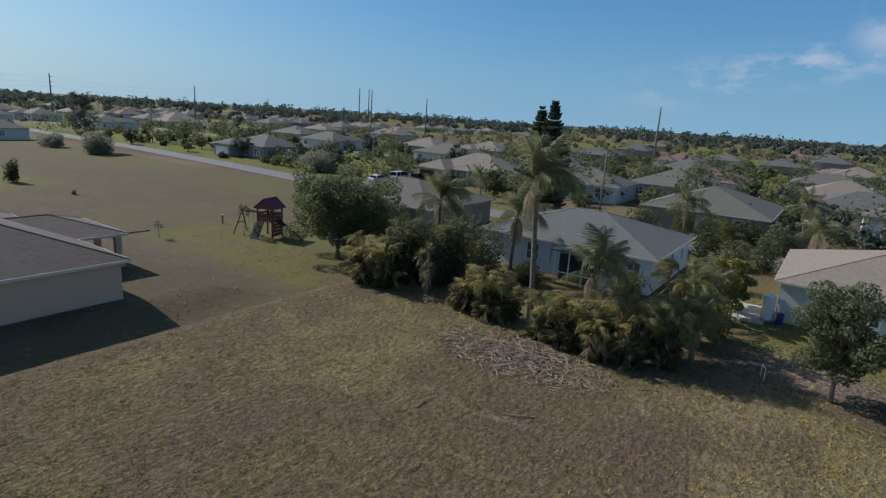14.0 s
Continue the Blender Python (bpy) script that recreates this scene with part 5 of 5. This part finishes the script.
vehicle("dark grey brown large sport utility car on the concrete drive", pose(-6.8, 15.3, float(drive_top(-6.8)), 0, -3.0, 14), M_PAINT_GREY, 5.05, 2.0, 1.98, 3.0, 1.18, 1.16, (1.18, 0.45, -2.2, -2.4), rails=True, trim=M_PAINT_SILVER)
vehicle("bright blue compact sport utility car on the concrete drive", pose(-12.4, 14.2, float(drive_top(-12.4)), 0, -3.6, 18), M_PAINT_BLUE, 4.0, 1.76, 1.8, 2.5, 1.08, 1.08, (0.72, 0.22, -1.72, -1.92), rails=True)
vehicle("silver sedan parked on the far drive", pose(-13.6, 73.0, 0.06, 0, 0, 0), M_PAINT_SILVER, 4.6, 1.78, 1.45, 2.7, 0.92, 0.95, (0.8, 0.1, -1.2, -1.75), group="parked cars")
vehicle("dark sedan parked on the far drive", pose(-8.8, 73.2, 0.06, 0, 0, 0), M_PAINT_DARK, 4.6, 1.78, 1.45, 2.7, 0.92, 0.95, (0.8, 0.1, -1.2, -1.75), group="parked cars")
vehicle("white van parked before the open garage", pose(77.4, 34.5, 0.06, 0, 0, 6), M_PAINT_WHITE, 5.0, 1.9, 1.85, 3.0, 1.1, 1.1, (1.5, 0.8, -2.2, -2.4), group="parked cars")
vehicle("dark red pickup parked before the open garage", pose(78.4, 31.4, 0.06, 0, 0, 8), M_PAINT_RED, 5.2, 1.9, 1.75, 3.1, 1.08, 1.1, (1.0, 0.5, -0.6, -0.8), group="parked cars")
vehicle("silver sedan parked before the open garage", pose(71.4, 34.6, 0.06, 0, 0, 4), M_PAINT_SILVER, 4.6, 1.78, 1.45, 2.7, 0.92, 0.95, (0.8, 0.1, -1.2, -1.75), group="parked cars")
vehicle("silver car parked in the far streets", pose(101, 90, 0.06, 0, 0, 80), M_PAINT_SILVER, 4.6, 1.78, 1.45, 2.7, 0.92, 0.95, (0.8, 0.1, -1.2, -1.75), group="parked cars")

# ---- poles and cables ----


def power_pole(m, height, can=True, label="weathered wooden power pole beside the road", lean=0.0):
    T = thing("power_pole", label, "pole", m)
    part("pole", rod(bmesh.new(), (0, 0, -0.3), (lean, 0, height), 0.135, 0.09, 12), M_POLE, T, "", True)
    for dz, side in ((0.15, 0.0), (-1.45, 0.16), (-3.1, 0.14)):
        bm = bmesh.new()
        z = height + dz
        rod(bm, (lean + side, 0, z - 0.14), (lean + side, 0, z - 0.05), 0.03)
        rod(bm, (lean + side, 0, z - 0.06), (lean + side, 0, z + 0.06), 0.07, 0.045, 10)
        part("insulator", bm, M_PORCELAIN, T)
    if can:
        bm = rod(bmesh.new(), (lean - 0.34, 0, height - 1.95), (lean - 0.34, 0, height - 1.05), 0.2, 0.2, 16)
        tank = part("transformer", bm, M_METAL, T, "grey transformer can")
        bm = bmesh.new()
        rod(bm, (lean - 0.34, 0, height - 1.05), (lean - 0.34, 0, height - 0.78), 0.045, 0.03)
        part("bushing", bm, M_PORCELAIN, tank)
        part("bracket", box(bmesh.new(), lean - 0.2, -0.05, height - 1.6, lean - 0.05, 0.05, height - 1.4), M_METAL, T)
    return T


def cable(a, b, sag, r, label="thin dark cable slung between power poles"):
    a, b = Vector(a), Vector(b)
    n = 24
    pts = [a.lerp(b, i / n) - Vector((0, 0, sag * 4 * (i / n) * (1 - i / n))) for i in range(n + 1)]
    vs, fs = tube(pts, [r] * (n + 1), 5)
    return tagged(link_mesh("power_cable", vs, fs, M_WIRE, None, True), label, "cable", "power cables")


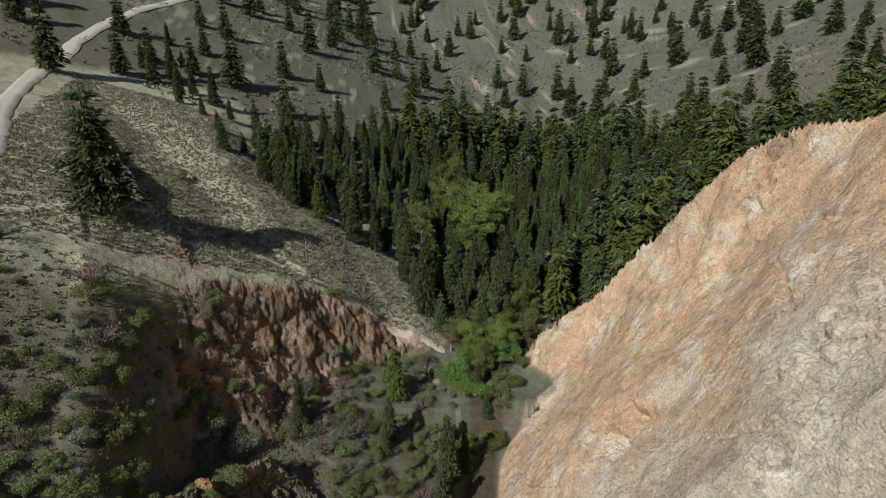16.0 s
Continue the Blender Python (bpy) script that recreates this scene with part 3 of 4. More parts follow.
■ ■ ■ ■ ■
PROBLEM TO WORK ON
The records above need to be given again exactly. Omit the pictures.

WRITTEN SOLUTION
14.0 s
Continue the Blender Python (bpy) script that recreates this scene with part 5 of 5. This part finishes the script.
vehicle("dark grey brown large sport utility car on the concrete drive", pose(-6.8, 15.3, float(drive_top(-6.8)), 0, -3.0, 14), M_PAINT_GREY, 5.05, 2.0, 1.98, 3.0, 1.18, 1.16, (1.18, 0.45, -2.2, -2.4), rails=True, trim=M_PAINT_SILVER)
vehicle("bright blue compact sport utility car on the concrete drive", pose(-12.4, 14.2, float(drive_top(-12.4)), 0, -3.6, 18), M_PAINT_BLUE, 4.0, 1.76, 1.8, 2.5, 1.08, 1.08, (0.72, 0.22, -1.72, -1.92), rails=True)
vehicle("silver sedan parked on the far drive", pose(-13.6, 73.0, 0.06, 0, 0, 0), M_PAINT_SILVER, 4.6, 1.78, 1.45, 2.7, 0.92, 0.95, (0.8, 0.1, -1.2, -1.75), group="parked cars")
vehicle("dark sedan parked on the far drive", pose(-8.8, 73.2, 0.06, 0, 0, 0), M_PAINT_DARK, 4.6, 1.78, 1.45, 2.7, 0.92, 0.95, (0.8, 0.1, -1.2, -1.75), group="parked cars")
vehicle("white van parked before the open garage", pose(77.4, 34.5, 0.06, 0, 0, 6), M_PAINT_WHITE, 5.0, 1.9, 1.85, 3.0, 1.1, 1.1, (1.5, 0.8, -2.2, -2.4), group="parked cars")
vehicle("dark red pickup parked before the open garage", pose(78.4, 31.4, 0.06, 0, 0, 8), M_PAINT_RED, 5.2, 1.9, 1.75, 3.1, 1.08, 1.1, (1.0, 0.5, -0.6, -0.8), group="parked cars")
vehicle("silver sedan parked before the open garage", pose(71.4, 34.6, 0.06, 0, 0, 4), M_PAINT_SILVER, 4.6, 1.78, 1.45, 2.7, 0.92, 0.95, (0.8, 0.1, -1.2, -1.75), group="parked cars")
vehicle("silver car parked in the far streets", pose(101, 90, 0.06, 0, 0, 80), M_PAINT_SILVER, 4.6, 1.78, 1.45, 2.7, 0.92, 0.95, (0.8, 0.1, -1.2, -1.75), group="parked cars")

# ---- poles and cables ----


def power_pole(m, height, can=True, label="weathered wooden power pole beside the road", lean=0.0):
    T = thing("power_pole", label, "pole", m)
    part("pole", rod(bmesh.new(), (0, 0, -0.3), (lean, 0, height), 0.135, 0.09, 12), M_POLE, T, "", True)
    for dz, side in ((0.15, 0.0), (-1.45, 0.16), (-3.1, 0.14)):
        bm = bmesh.new()
        z = height + dz
        rod(bm, (lean + side, 0, z - 0.14), (lean + side, 0, z - 0.05), 0.03)
        rod(bm, (lean + side, 0, z - 0.06), (lean + side, 0, z + 0.06), 0.07, 0.045, 10)
        part("insulator", bm, M_PORCELAIN, T)
    if can:
        bm = rod(bmesh.new(), (lean - 0.34, 0, height - 1.95), (lean - 0.34, 0, height - 1.05), 0.2, 0.2, 16)
        tank = part("transformer", bm, M_METAL, T, "grey transformer can")
        bm = bmesh.new()
        rod(bm, (lean - 0.34, 0, height - 1.05), (lean - 0.34, 0, height - 0.78), 0.045, 0.03)
        part("bushing", bm, M_PORCELAIN, tank)
        part("bracket", box(bmesh.new(), lean - 0.2, -0.05, height - 1.6, lean - 0.05, 0.05, height - 1.4), M_METAL, T)
    return T


def cable(a, b, sag, r, label="thin dark cable slung between power poles"):
    a, b = Vector(a), Vector(b)
    n = 24
    pts = [a.lerp(b, i / n) - Vector((0, 0, sag * 4 * (i / n) * (1 - i / n))) for i in range(n + 1)]
    vs, fs = tube(pts, [r] * (n + 1), 5)
    return tagged(link_mesh("power_cable", vs, fs, M_WIRE, None, True), label, "cable", "power cables")


16.0 s
Continue the Blender Python (bpy) script that recreates this scene with part 3 of 4. More parts follow.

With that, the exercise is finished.